## Required task
Present each line of the entries below that holds the word "this".

## Entries with animation source code
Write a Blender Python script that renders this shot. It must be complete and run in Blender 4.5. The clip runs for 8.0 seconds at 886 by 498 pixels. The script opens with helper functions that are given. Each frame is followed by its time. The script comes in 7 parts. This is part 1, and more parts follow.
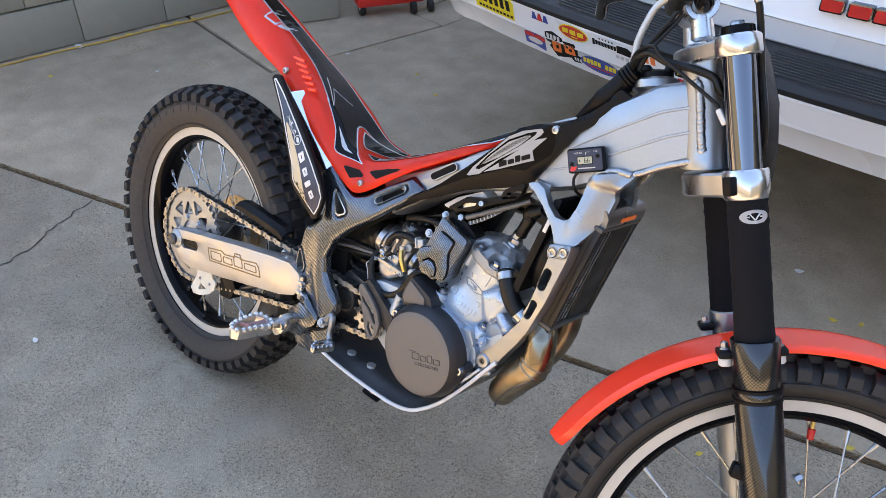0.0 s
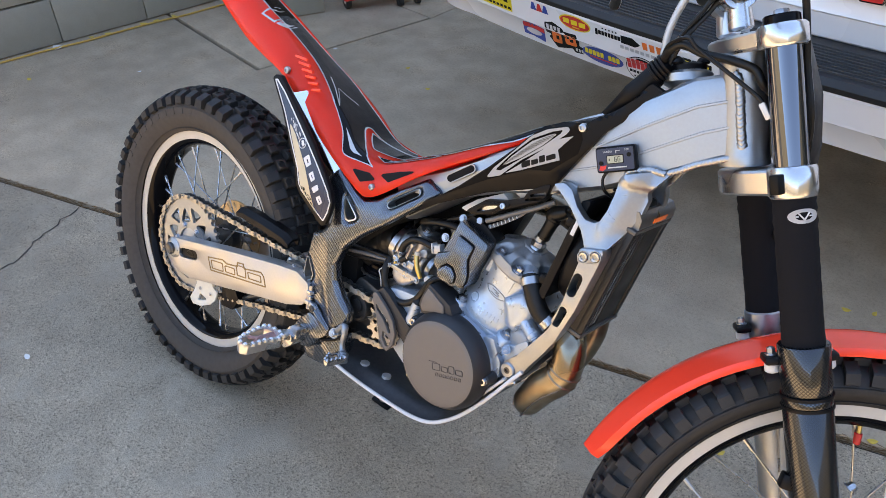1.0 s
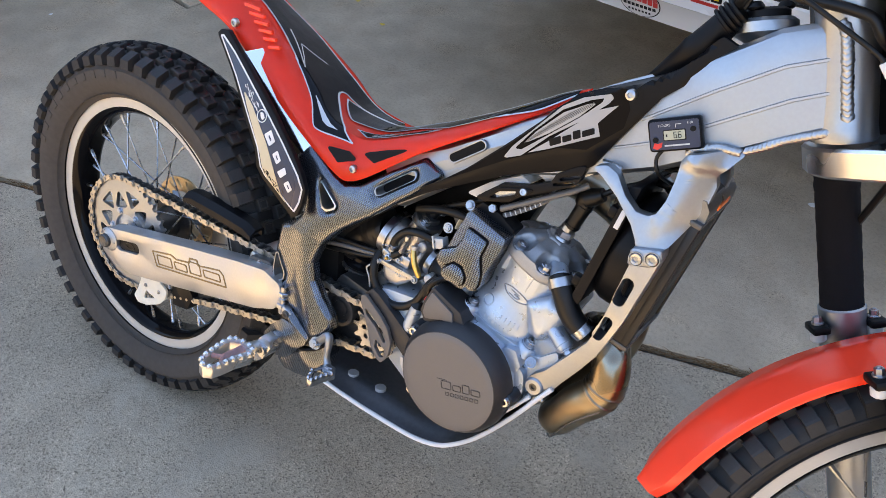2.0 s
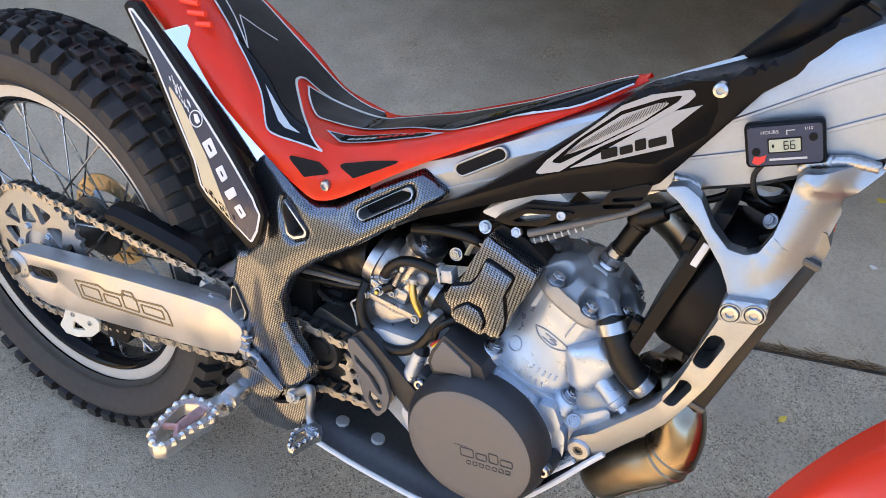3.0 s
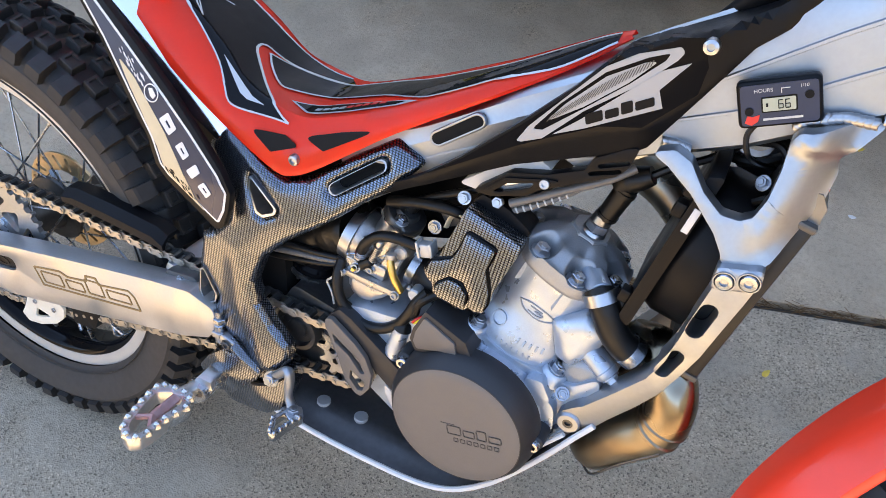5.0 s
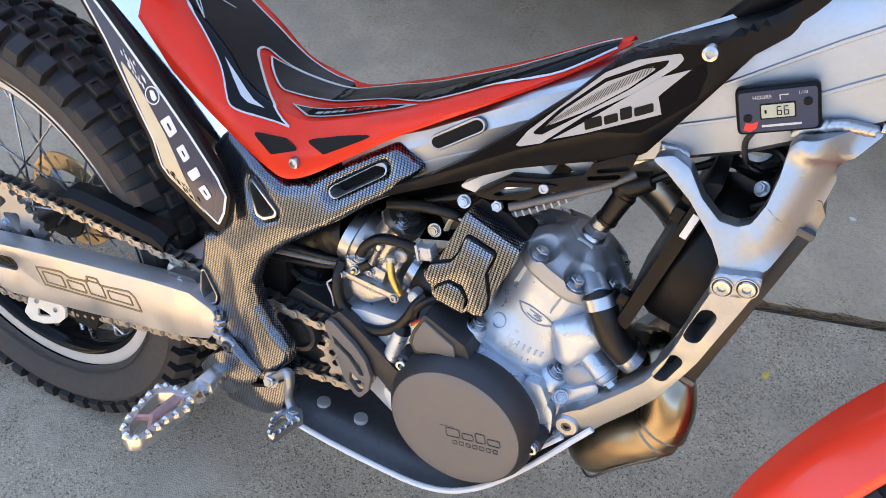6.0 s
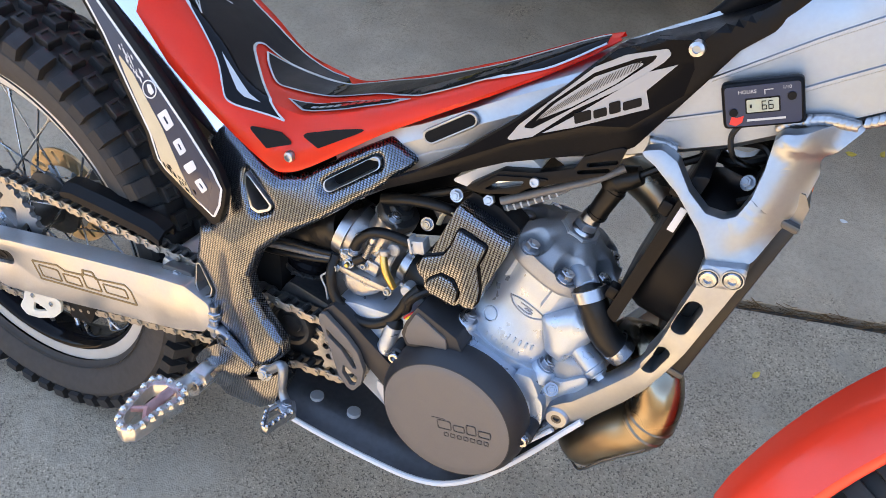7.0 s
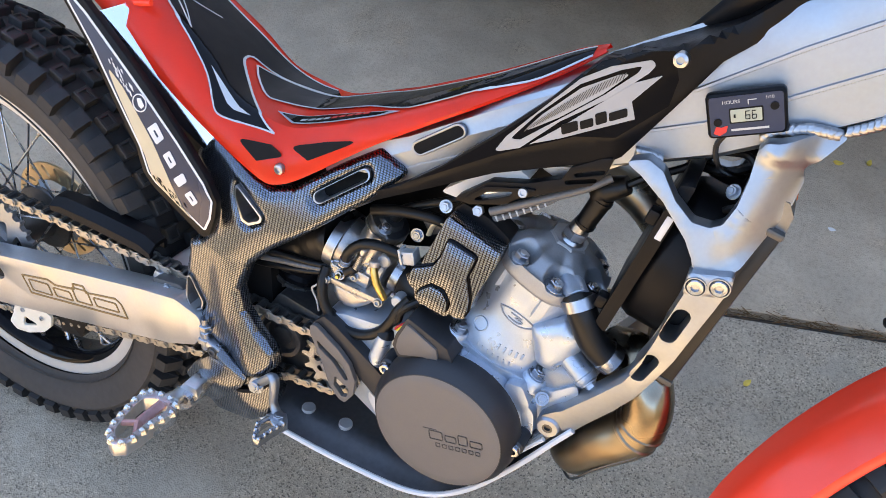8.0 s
--
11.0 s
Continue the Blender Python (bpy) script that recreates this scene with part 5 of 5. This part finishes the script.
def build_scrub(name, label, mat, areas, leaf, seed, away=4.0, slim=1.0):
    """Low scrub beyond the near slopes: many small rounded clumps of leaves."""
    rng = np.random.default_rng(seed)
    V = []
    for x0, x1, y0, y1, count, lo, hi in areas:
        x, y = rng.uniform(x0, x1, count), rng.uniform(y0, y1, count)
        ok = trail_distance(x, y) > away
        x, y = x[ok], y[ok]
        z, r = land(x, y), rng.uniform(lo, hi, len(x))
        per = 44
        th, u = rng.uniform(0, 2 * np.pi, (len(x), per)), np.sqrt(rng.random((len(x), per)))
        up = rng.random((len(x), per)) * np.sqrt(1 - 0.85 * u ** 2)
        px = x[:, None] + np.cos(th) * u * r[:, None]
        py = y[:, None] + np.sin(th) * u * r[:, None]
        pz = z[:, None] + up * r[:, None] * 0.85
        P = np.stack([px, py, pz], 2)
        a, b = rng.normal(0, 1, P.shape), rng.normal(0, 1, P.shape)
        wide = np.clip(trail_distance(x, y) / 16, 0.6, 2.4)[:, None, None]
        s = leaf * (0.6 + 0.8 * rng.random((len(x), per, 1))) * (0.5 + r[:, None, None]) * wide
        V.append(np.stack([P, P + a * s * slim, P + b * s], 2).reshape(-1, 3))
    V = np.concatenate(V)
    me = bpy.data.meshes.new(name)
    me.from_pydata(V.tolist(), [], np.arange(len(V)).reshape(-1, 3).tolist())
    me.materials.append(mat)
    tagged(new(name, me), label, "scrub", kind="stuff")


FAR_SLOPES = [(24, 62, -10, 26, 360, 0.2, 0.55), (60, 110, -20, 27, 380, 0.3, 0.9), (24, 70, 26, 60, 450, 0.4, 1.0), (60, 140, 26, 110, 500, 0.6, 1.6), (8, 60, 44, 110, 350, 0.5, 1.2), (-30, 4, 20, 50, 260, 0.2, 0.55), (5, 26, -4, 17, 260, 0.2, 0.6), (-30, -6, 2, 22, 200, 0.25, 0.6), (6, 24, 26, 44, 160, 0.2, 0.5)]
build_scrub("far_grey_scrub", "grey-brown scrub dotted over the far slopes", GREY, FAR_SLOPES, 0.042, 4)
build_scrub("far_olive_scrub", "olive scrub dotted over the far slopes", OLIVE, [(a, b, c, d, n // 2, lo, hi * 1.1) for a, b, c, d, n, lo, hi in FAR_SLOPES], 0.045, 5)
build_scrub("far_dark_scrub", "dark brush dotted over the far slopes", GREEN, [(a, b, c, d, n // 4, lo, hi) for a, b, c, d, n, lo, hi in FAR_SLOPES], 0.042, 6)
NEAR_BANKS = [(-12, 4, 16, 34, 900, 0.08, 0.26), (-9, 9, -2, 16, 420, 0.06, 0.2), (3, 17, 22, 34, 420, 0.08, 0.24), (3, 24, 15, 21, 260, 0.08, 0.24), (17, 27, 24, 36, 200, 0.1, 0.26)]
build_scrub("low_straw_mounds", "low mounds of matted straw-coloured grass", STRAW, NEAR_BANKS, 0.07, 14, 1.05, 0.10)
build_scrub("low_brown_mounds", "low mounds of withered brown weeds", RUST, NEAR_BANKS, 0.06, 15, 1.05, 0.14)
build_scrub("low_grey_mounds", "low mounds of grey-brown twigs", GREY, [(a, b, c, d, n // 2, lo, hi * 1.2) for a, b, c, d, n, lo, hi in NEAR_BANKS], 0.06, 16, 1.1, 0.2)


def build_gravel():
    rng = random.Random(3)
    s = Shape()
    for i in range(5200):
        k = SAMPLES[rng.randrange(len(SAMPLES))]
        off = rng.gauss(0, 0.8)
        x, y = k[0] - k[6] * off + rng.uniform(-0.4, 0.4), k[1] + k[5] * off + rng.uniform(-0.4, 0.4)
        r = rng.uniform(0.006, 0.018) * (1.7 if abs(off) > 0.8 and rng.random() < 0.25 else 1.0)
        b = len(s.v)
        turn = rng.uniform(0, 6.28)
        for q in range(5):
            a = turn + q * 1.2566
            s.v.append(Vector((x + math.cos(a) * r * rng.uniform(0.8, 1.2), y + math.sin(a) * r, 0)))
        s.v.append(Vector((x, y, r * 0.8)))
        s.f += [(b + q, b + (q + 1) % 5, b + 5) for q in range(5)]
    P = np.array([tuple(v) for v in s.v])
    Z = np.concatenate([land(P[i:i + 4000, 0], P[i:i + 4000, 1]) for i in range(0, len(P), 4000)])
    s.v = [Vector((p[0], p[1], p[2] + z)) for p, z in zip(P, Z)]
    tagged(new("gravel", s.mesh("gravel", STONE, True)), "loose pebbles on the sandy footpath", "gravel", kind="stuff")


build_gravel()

## Worked solution
Write a Blender Python script that renders this shot. It must be complete and run in Blender 4.5. The clip runs for 8.0 seconds at 886 by 498 pixels. The script opens with helper functions that are given. Each frame is followed by its time. The script comes in 7 parts. This is part 1, and more parts follow.
Continue the Blender Python (bpy) script that recreates this scene with part 5 of 5. This part finishes the script.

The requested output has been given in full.